以上所析,只是中国画保健功能的一个能源,它还有另一个能源是中国画的讲究用笔。用笔问题,相当复杂,本文限于篇幅,不能详析,只能叙其大要(欲切磋其详,请参阅拙著《中西绘画比较》与拙文《试论中国画笔墨传统及其现代化》)。用笔讲究的原因主要有以下几个:第一是起源于工艺纹饰的影响。中国画不像西画起源于古希腊雕塑,没朝立体性发展,而是起源于工艺纹饰,只发展平面性。平面性纹饰需突出轮廓线,以线造型遂成中国画的重大特点。线条若无用笔力度,形象便立不起来。第二是书法用笔的影响。书法和绘画共同发育于原始工艺抽象纹饰,但比绘画早熟。早期书法以刀刻甲骨和铸錾金石为重要书写方式,线条因工艺特殊性而刚劲有力,影响到毛笔书写时的审美趣味也追求力度,并波及绘画。第三是中国画的创作骨干文人士大夫影响。他们精通书法(这是求取功名的重要技能与学问),自然而然地把书法美学引进绘画。到元代文人画兴起之后,中国画用笔的书法性讲究更加严格。第四是中国画工具材料的特殊性影响,决定了用笔必须讲究。中国画靠色墨濡染纸绢成相,讲究用笔(核心是笔力),色墨才能渗透纸绢纤维。
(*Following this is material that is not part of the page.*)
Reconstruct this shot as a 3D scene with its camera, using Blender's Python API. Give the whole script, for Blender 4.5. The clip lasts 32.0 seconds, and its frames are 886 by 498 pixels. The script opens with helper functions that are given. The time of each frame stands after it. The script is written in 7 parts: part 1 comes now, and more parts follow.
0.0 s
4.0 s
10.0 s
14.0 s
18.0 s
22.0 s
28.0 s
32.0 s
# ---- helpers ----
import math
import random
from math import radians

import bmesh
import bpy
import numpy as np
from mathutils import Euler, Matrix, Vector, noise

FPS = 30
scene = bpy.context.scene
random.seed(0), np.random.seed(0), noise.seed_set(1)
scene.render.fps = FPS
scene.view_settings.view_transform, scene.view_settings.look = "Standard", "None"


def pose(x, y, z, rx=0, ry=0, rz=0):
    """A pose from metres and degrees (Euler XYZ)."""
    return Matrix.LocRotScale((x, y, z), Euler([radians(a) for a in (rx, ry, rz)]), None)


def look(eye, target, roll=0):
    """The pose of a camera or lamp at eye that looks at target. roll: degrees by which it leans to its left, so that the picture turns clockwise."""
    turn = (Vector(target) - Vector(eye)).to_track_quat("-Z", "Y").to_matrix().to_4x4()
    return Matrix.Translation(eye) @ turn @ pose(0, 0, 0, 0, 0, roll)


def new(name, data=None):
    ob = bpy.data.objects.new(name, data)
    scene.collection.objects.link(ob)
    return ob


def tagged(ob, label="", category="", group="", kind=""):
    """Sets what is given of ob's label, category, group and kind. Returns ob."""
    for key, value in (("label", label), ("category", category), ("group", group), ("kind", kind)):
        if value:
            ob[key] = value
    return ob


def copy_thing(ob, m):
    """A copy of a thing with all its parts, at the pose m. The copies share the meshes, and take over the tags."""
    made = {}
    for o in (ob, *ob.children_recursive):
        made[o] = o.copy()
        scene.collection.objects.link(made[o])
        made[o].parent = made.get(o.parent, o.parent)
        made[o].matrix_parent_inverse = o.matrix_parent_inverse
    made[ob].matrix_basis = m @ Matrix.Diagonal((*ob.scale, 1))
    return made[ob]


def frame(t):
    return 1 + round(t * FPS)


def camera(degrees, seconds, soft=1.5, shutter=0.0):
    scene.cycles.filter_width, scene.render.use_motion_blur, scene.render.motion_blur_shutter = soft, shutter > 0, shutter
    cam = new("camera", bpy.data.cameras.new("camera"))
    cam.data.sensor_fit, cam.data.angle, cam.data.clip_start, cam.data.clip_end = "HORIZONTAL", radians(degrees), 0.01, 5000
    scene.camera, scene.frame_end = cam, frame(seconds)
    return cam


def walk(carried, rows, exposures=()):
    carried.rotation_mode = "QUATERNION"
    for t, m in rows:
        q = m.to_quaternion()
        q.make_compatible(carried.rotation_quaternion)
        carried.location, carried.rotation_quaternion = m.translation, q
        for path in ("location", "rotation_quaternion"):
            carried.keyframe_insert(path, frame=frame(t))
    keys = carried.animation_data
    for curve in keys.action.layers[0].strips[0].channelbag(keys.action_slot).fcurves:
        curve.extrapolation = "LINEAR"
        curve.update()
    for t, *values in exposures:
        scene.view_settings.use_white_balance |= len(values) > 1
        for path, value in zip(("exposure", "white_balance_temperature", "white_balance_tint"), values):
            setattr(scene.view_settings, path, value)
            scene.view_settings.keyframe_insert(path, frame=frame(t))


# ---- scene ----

染透了即有“力透纸背”(或“入木三分”)的最佳效果,其点、线、面才有力度、重量和厚度,使形象丰满扎实。色墨若未被笔力送入纤维而浮在表层,效果便轻瓢乏力。这种讲究是依据材料特性长期发展而成的,不是观念先入形而上的唯心要求。用笔成了中国画的一项重要技术指标,用笔不好,便如木工用刨用锯功夫不好,活儿就质量不高一样。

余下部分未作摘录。